Orwa Nyrabia décrit des officiers incultes, épuisés, mal à l'aise dans leur propre rôle, qui se plaignent de n'avoir pas eu de vacances depuis le début de la révolution et que leur obsession du complot aveugle sur leur propre barbarie. Un jour, l'un d'eux s'énerve contre un rapport d'Human Rights Watch qui accuse la prison de suspendre les gens par les pieds pendant trois jours : "Ici, c'est toujours par les mains pendant trois jours, jamais par les pieds !", répète à l'envi l'homme surexcité d'avoir débusqué un "mensonge étranger". "Le type qui me mettait les menottes soupirait à chaque fois en disant qu'en sortant, j'allais dire qu'il était méchant. Les informateurs placés dans les cellules ne sont que de pauvres prisonniers à bout qui s'achètent un meilleur coin de cachot pour dormir." Un mal-être général qui alimente une violence généralisée : à midi, le docteur entame sa visite quotidienne en frappant les malades.
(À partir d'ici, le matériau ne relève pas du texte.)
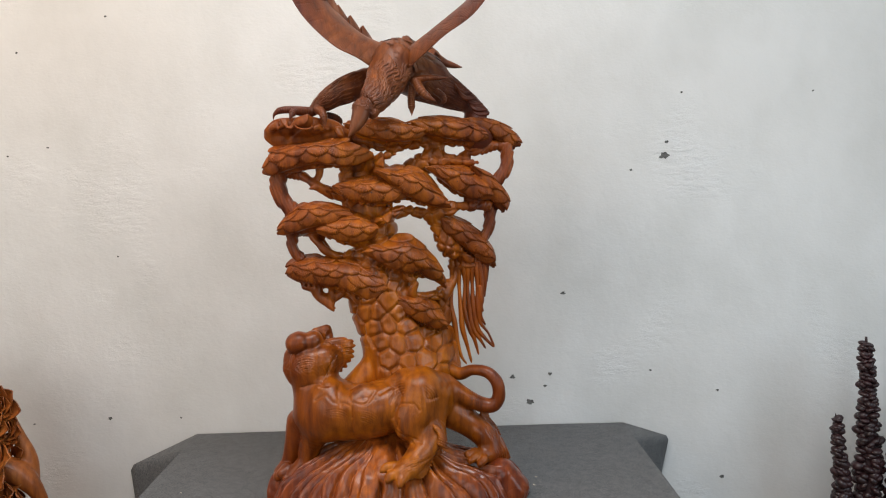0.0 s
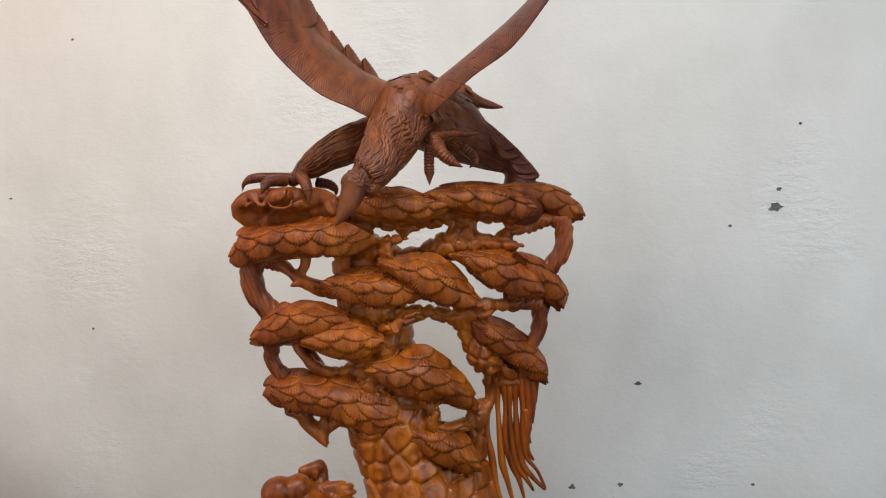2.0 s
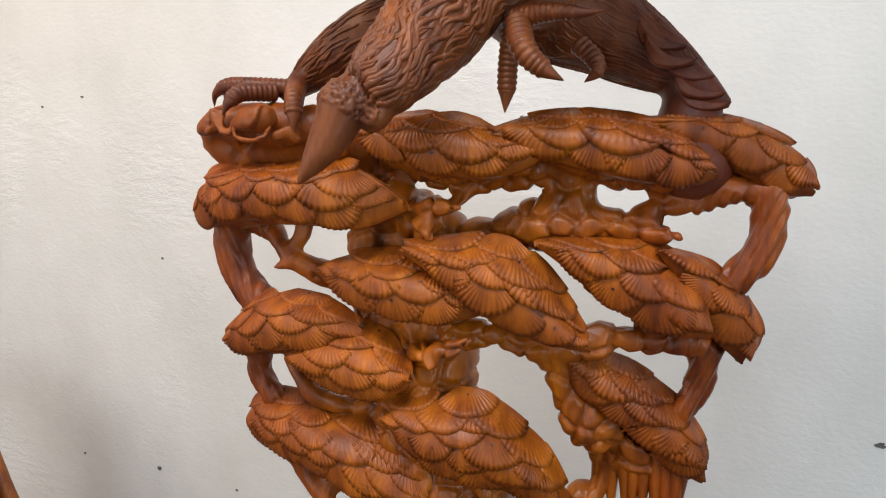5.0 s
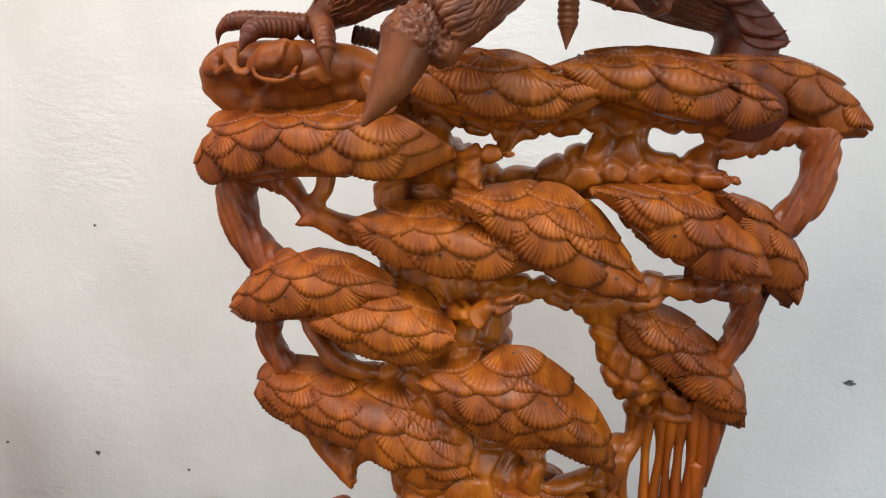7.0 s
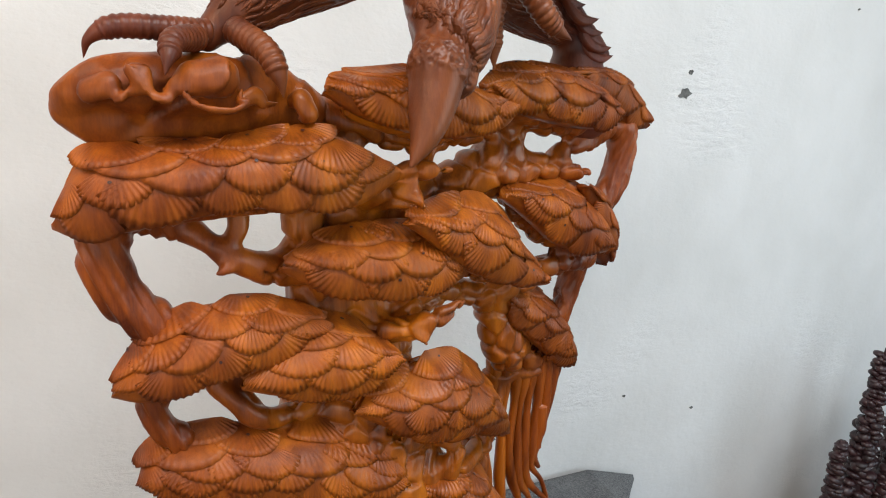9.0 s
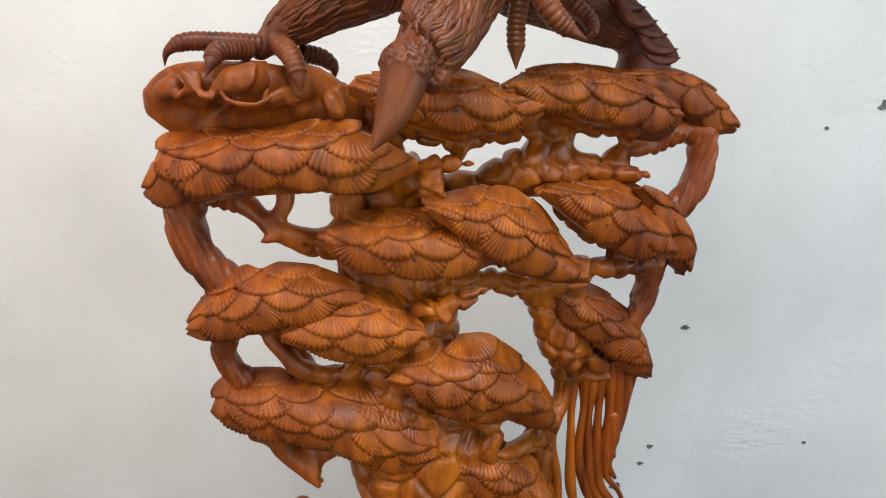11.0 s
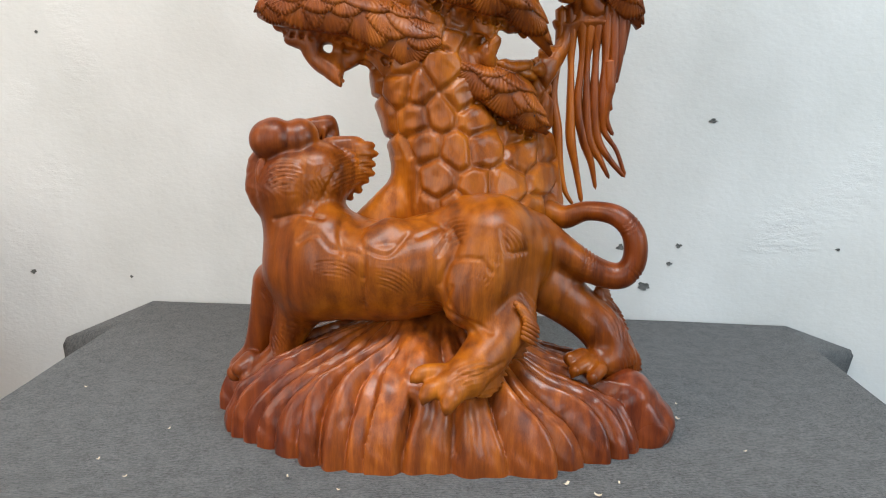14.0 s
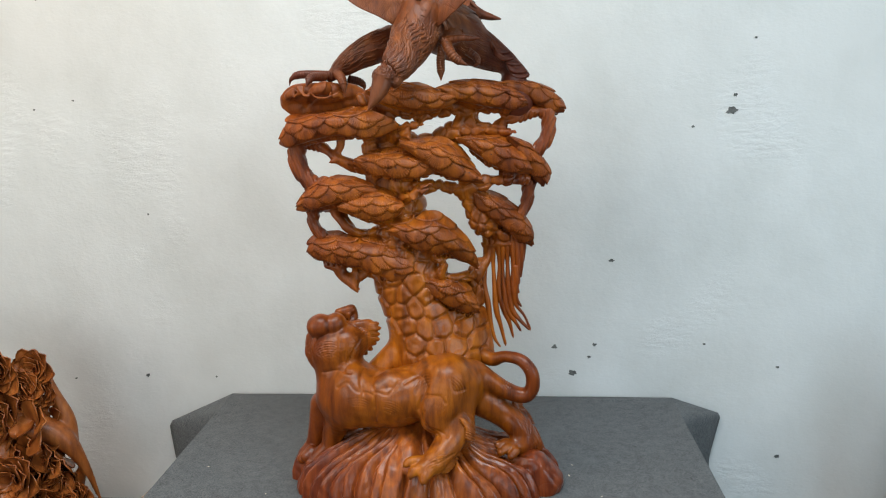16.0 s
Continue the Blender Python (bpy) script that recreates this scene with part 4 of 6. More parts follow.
foliage_pad(((-0.261, 1.365, 1.202), (-0.257, 1.371, 1.218), (-0.243, 1.375, 1.228), (-0.215, 1.372, 1.233), (-0.186, 1.368, 1.232), (-0.162, 1.365, 1.228), (-0.132, 1.365, 1.226), (-0.102, 1.362, 1.212), (-0.077, 1.354, 1.194), (-0.060, 1.343, 1.166)),
            ((-0.262, 1.368, 1.196), (-0.250, 1.358, 1.191), (-0.233, 1.351, 1.187), (-0.208, 1.344, 1.184), (-0.182, 1.340, 1.181), (-0.160, 1.337, 1.177), (-0.137, 1.337, 1.168), (-0.113, 1.339, 1.155), (-0.088, 1.341, 1.150), (-0.058, 1.346, 1.159)), 0.1)
foliage_pad(((-0.106, 1.343, 1.239), (-0.089, 1.352, 1.254), (-0.065, 1.361, 1.261), (-0.039, 1.361, 1.267), (-0.018, 1.364, 1.265), (0.004, 1.371, 1.248), (0.027, 1.381, 1.222), (0.042, 1.382, 1.194), (0.052, 1.383, 1.164)),
            ((-0.106, 1.346, 1.236), (-0.086, 1.337, 1.227), (-0.065, 1.334, 1.214), (-0.042, 1.334, 1.206), (-0.018, 1.340, 1.200), (0.006, 1.351, 1.196), (0.028, 1.366, 1.179), (0.051, 1.386, 1.159)), 0.4)
foliage_pad(((-0.061, 1.350, 1.150), (-0.032, 1.374, 1.152), (-0.000, 1.381, 1.150), (0.024, 1.388, 1.134), (0.040, 1.393, 1.109), (0.051, 1.383, 1.080)),
            ((-0.060, 1.353, 1.146), (-0.039, 1.352, 1.129), (-0.015, 1.353, 1.109), (0.011, 1.360, 1.093), (0.034, 1.371, 1.083), (0.052, 1.386, 1.077)), 0.35)

# ---- carving: hanging strands ----


def strand(*knots):
    sweep(knots, 0, 44, 10, 1.3)


strand((0.064, 1.435, 1.218, 0.0076), (0.065, 1.435, 1.188, 0.0070), (0.062, 1.436, 1.160, 0.0051), (0.058, 1.437, 1.121, 0.0058), (0.065, 1.437, 1.082, 0.0059), (0.069, 1.438, 1.042, 0.0053), (0.077, 1.440, 1.011, 0.0033), (0.088, 1.441, 0.993, 0.0020))
strand((0.074, 1.433, 1.221, 0.0075), (0.076, 1.433, 1.192, 0.0070), (0.077, 1.434, 1.154, 0.0038), (0.079, 1.435, 1.109, 0.0052), (0.081, 1.436, 1.070, 0.0059), (0.089, 1.440, 1.036, 0.0040), (0.098, 1.442, 0.995, 0.0027))
strand((0.086, 1.430, 1.227, 0.0075), (0.087, 1.430, 1.198, 0.0069), (0.089, 1.432, 1.161, 0.0038), (0.087, 1.434, 1.109, 0.0052), (0.096, 1.436, 1.070, 0.0059), (0.106, 1.438, 1.043, 0.0040), (0.113, 1.440, 1.012, 0.0020))
strand((0.094, 1.430, 1.222, 0.0075), (0.096, 1.430, 1.192, 0.0069), (0.095, 1.431, 1.155, 0.0032), (0.097, 1.433, 1.110, 0.0052), (0.102, 1.436, 1.070, 0.0065), (0.116, 1.438, 1.047, 0.0039), (0.128, 1.440, 1.025, 0.0020))
strand((0.102, 1.430, 1.225, 0.0075), (0.104, 1.430, 1.195, 0.0069), (0.104, 1.431, 1.161, 0.0038), (0.105, 1.433, 1.117, 0.0058), (0.110, 1.436, 1.074, 0.0059), (0.125, 1.438, 1.050, 0.0039), (0.146, 1.440, 1.027, 0.0026))
strand((0.112, 1.430, 1.222, 0.0075), (0.114, 1.430, 1.193, 0.0069), (0.115, 1.430, 1.155, 0.0044), (0.114, 1.433, 1.110, 0.0064), (0.118, 1.436, 1.081, 0.0039), (0.134, 1.438, 1.058, 0.0026), (0.146, 1.440, 1.028, 0.0026))
strand((0.120, 1.430, 1.222, 0.0075), (0.122, 1.430, 1.193, 0.0069), (0.124, 1.430, 1.155, 0.0057), (0.119, 1.432, 1.117, 0.0064), (0.119, 1.435, 1.094, 0.0045), (0.129, 1.436, 1.075, 0.0020))
strand((0.128, 1.431, 1.222, 0.0075), (0.130, 1.431, 1.193, 0.0069), (0.129, 1.432, 1.162, 0.0057), (0.127, 1.433, 1.133, 0.0032))
strand((0.132, 1.432, 1.231, 0.0075), (0.134, 1.432, 1.202, 0.0069), (0.134, 1.433, 1.181, 0.0044), (0.134, 1.434, 1.164, 0.0019))
strand((0.119, 1.431, 1.160, 0.0076), (0.121, 1.431, 1.130, 0.0070), (0.120, 1.432, 1.117, 0.0051), (0.124, 1.433, 1.103, 0.0026))

v, f, nrm = core.skin()


def bark(v, nrm, cells, width, depth):
    """Sinks the joints between rounded bark plates."""
    best, second = np.full(len(v), 9.0), np.full(len(v), 9.0)
    for cx in cells:
        d = np.linalg.norm((v - cx) * (1, 0.2, 1.0), axis=1)
        second = np.minimum(second, np.maximum(best, d))
        best = np.minimum(best, d)
    g = np.clip((second - best) / width, 0, 1)
    return v + nrm * (depth * ((1 - (1 - g) ** 2.2) - 1.0) - 0.0016 * np.exp(-(best / 0.008) ** 2))[:, None]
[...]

DES CODÉTENUS SANS ONGLES, TORTURÉS À L'ÉLECTRICITÉ

Orwa Nyrabia voit revenir ses codétenus détruits, sans ongles, avec des traces de torture à l'électricité. L'absence de soleil, l'humidité qui ronge, les hordes d'insectes, les maladies de peau ne sont rien à côté des hurlements permanents des torturés. La nuit, les cris se mêlent aux rires des tortionnaires ivres et une odeur insoutenable de sueur venue des chambres de torture envahit la cellule par l'unique fenêtre qui donne sur le couloir. "Je n'oublierai jamais ces nuits et cette odeur."

De sa détention, Orwa Nyrabia sort renforcé dans sa conviction : la révolution ne réussira pas sans aide extérieure. Et de ce point de vue, l'attitude des Occidentaux fait, selon lui, preuve d'un aveuglement total. "Si un activiste un peu islamiste a besoin d'argent pour soigner des blessés, il appelle l'Arabie et le Qatar, et le lendemain, il a l'argent sur son compte. Mais quand un laïc appelle l'Europe pour sauver les mêmes blessés, il faut un mois aux Occidentaux pour dire oui, et en plus ils demandent des factures ! Or, c'est celui qui va sauver le blessé qui gagnera les prochaines élections. Le Qatar nous donne 55 millions d'aide humanitaire, quand les Etats-Unis nous en promettent 15. L'Occident prétend éviter le danger islamiste en s'abstenant d'intervenir, mais le résultat sera inverse."

Aujourd'hui, pour lui, l'essentiel de l'argent du Qatar ne passerait cependant pas par les islamistes en Syrie. "L'argent qatari passe par...", Orwa Nyrabia inspire profondément, cherche ses mots "... des représentants de la droite libérale". Des hommes d'affaires ? Il refuse d'expliciter. Sain et sauf, il continue à peser le moindre mot. Pour ne mettre en danger personne. Pour pouvoir revenir en Syrie. "Droite libérale, ça suffit. Et c'est bien, c'est trop compliqué pour eux, ils ne comprendront pas", explique-t-il avec un sourire ironique.

Avant de rentrer, il tient cependant à faire passer son message. "L'un des miracles de la révolution, c'est l'intégration des diasporas syriennes grâce à Internet. Il existe des centaines de réseaux dans le monde qui trouvent des solutions pour faire arriver l'argent. Alors pourquoi la 'bureaucratie occidentale' continue-t-elle à inonder le Croissant-Rouge syrien ?", s'étrangle Orwa Nyrabia. Cette organisation officielle fonctionne selon les normes internationales et fournit des factures, mais elle est, d'après lui, totalement sous contrôle du régime et envoie toute l'aide aux régions fidèles à Bashar Al-Assad.

"J'ai perdu dix kilos en vingt jours, c'est le seul côté positif de la détention", lance-t-il dans un éclat de rire avant de replonger dans la fourmilière du Caire à la recherche d'un logement. "Pour quelques mois seulement, et je rentre."